Ever encounter someone who is light years beyond your ability? Be it art, sports or some other discipline? If you have, then you know it can be demoralizing. You slave away in your particular discipline and then along comes some wunderkind, prodigy or inhuman superstar. You watch their performance and a part of your spirit sinks. It just doesn't seem fair and you start to question your path.
I recently discovered a South Korean artist whose drawing ability blew me away. His name is Kim Jung Gi and his background appears to be in cartooning and illustration. Much of his art is similar to work seen in graphic novels and comic books. His art is clean with strong contrasts and amazing perspective. He is particularly adept at creating works that mimic the look of a fish eye camera. But the thing that makes him stand out? He draws completely free hand, with no guidelines at all. And he does it rapidly.
Watch this video of Kim drawing with a brush pen and I think you'll appreciate how remarkable his ability is.

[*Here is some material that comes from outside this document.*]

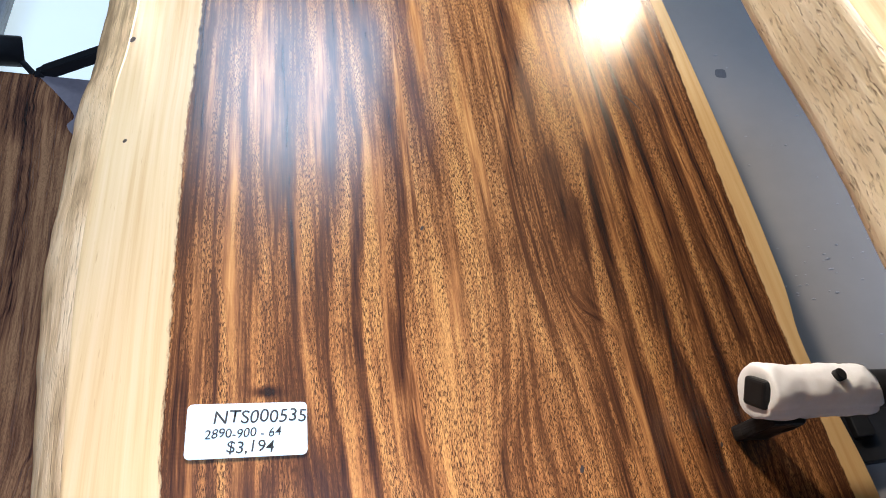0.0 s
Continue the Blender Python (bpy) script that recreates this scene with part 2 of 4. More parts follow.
CARD = plain("label_card", (0.58, 0.78, 0.86), 0.35, 0, 20.0, 0.03)
for dull in (BLACK, RUBBER, EPOXY):
    dull.node_tree.nodes["Principled BSDF"].inputs["Specular IOR Level"].default_value = 0.2
INK = plain("black_ink", (0.012, 0.014, 0.016), 0.5, 0, 60.0, 0.2)
CRACK = plain("dark_crack", (0.018, 0.010, 0.007), 0.7, 0, 200.0, 0.4)
INCLUSION = plain("bark_inclusion", (0.19, 0.075, 0.045), 0.7, 0, 160.0, 0.5, 0.002)
SAPPATCH = plain("pale_knot_wood", (0.36, 0.20, 0.085), 0.5, 0, 90.0, 0.15)
BARKFLECK = plain("pale_bark_fleck", (0.36, 0.22, 0.17), 0.6, 0, 300.0, 0.3)
CHIP = plain("bare_plaster", (0.07, 0.07, 0.075), 0.8, 0, 90.0, 0.3)
FLECK = plain("paint_fleck", (0.25, 0.24, 0.235), 0.6, 0, 90.0, 0.2)


# pale wall and ceiling tone; emission stands in for the light on it
PALE_GLOW, pale_glow_bsdf = material("pale_glowing_surface")
pale_glow_bsdf.inputs["Base Color"].default_value = (0.6, 0.68, 0.72, 1)
pale_glow_bsdf.inputs["Roughness"].default_value = 0.5
pale_glow_bsdf.inputs["Emission Color"].default_value = (0.74, 0.89, 1.0, 1)
pale_glow_bsdf.inputs["Emission Strength"].default_value = 0.72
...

I was entertained by the comments below this video. Stuff like ,"This made me question my existence" and "How does one even become this good at drawing?" One of the funniest remarks was, "Kim is a robot from the future."
It's natural to get a bit discouraged when we witness standout performances. After all, who doesn't want to improve and reach a masterful level in our art or chosen discipline? What we forget is that we don't know the back story. We see the result but not the years of blood, sweat and tears it took to get there. Like the "overnight" music star that actually spent many years practicing, performing and waiting for that big break.
A few commenters on Kim's YouTube video reminded the others about the back story. One wrote "People, THIS is what dedication looks like." Another simply wrote "practice x1000." Consider the Beverly Sills quote that hangs in my office:"There are no shortcuts to any place worth going."
In interviews, Kim Jung Gi admits that he draws constantly. He fills journals with sketches of everything from animals to people to machines. He is always observing and sketching. The images become burned into his memory and he is able to reproduce them.
Kim's approach to drawing is different than traditional methods of careful measurement, such as sight size. Also, he relies on his memory when creating a work rather than real time observation. He has a unique gift for visualizing objects in a three dimensional way and then reproducing them in unusual perspectives and positions.
When I first viewed Kim's videos, I felt a tinge of jealousy and frustration. "Man, how come I'm not drawing at that level," I thought to myself. But then I realized that his work excited and inspired me more than it demoralized. I admired Kim's humility and simple advice to observe and draw constantly. The more I watched his amazing drawings, I started to get ideas about how to improve my own work. I resolved to make time for more sketching and practice.
We should celebrate more talented people because they show us what's possible. Their superior work can inspire and motivate us to seek higher levels of accomplishment. Over time we realize that talent is often the result of sustained and focused hard work.
So take heart. Celebrate those inspirational artists and people who are further along the path than you. In time, you may just find that folks are now looking up to you for inspiration and motivation.